Yarı finale merhaba

Ziraat  Türkiye Kupası rotasyon anlamında Galatasaray’a çok şey kattı. Galatasaray kağıt üzerinde Türkiye Kupası’nda diğer takımlara göre final için avantajlı taraf. Sarı-Kırmızılılar’ın derbi maçı öncesi alt kategorideki bir takımla maç yapması, az şans verdiği ve oynatamadığı oyuncuların son durumu hakkında belirleyici oldu.

Bu kupa maçları değil miydi, Yasin’i, Olcan’ı ve Bruma’yı ligde oynatmaya sebep. Bu kupa maçları değil miydi; herkesin kendisine öz eleştiri yapıp “Şans bulamadım ki” bahanesini ortadan kaldırdı. Buradan alınan iyi  sonuçla hem Manisa’ya rahat gidilecekti, hem de derbi maçı için moralli olacaktı Galatasaray.
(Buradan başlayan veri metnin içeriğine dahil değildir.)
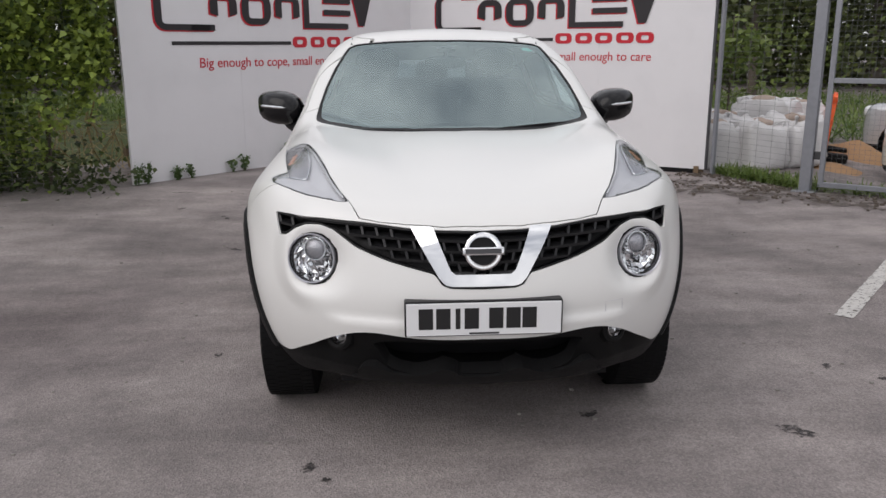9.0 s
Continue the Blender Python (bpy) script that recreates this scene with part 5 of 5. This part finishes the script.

Maça gelince... Semih sakatlıktan sonra toparlayamamış. Emre kadroda yer alabilmek için daha çok çalışmanın ve iş üretmenin farkına varmış. Uzun zamandır görmediğimiz Dzemaili gol atarak ve penaltı yaptırarak sahalara dönüş yaptı. Pandev attığı goller dışında yoktu. Umut ve Burak’ın sadece alternatifi olur bu haliyle. Şu bir gerçek ki, Galatasaray’da her oyuncuda gözle fark edilebilen coşku ve tempo artışı var.

Sneijder takımın maestrosu ve takımı yöneten isimdi. İki takım arasında kadro farklılığı ve kalite anlamında büyük fark vardı. Oyun anlamında Galatasaray’ın her bölümde üstünlüğü vardı ama zaman zaman nadir de olsa Manisaspor etkili pozisyonlar yakaladı. Galatasaray farklı kazandı ve rövanş öncesi tur kapısını araladı.

Derbi öncesi lig ve kupada seri galibiyetler aldı Hamza hoca ile Galatasaray. Ligde liderdi ve en yakın takipçisine 3-4 puan fark atmıştı. Hamza hoca; Gerets ve Fatih hocayı bile geride bırakan performansıyla, kendi evladının neler yapabileceğini, çok daha az ücrete ve kısa süreye rağmen kanıtladı. Artık bizim evlat muhabbetini keselim de kendi insanımıza daha iyi şartlar ve mukaveleler sunalım derim.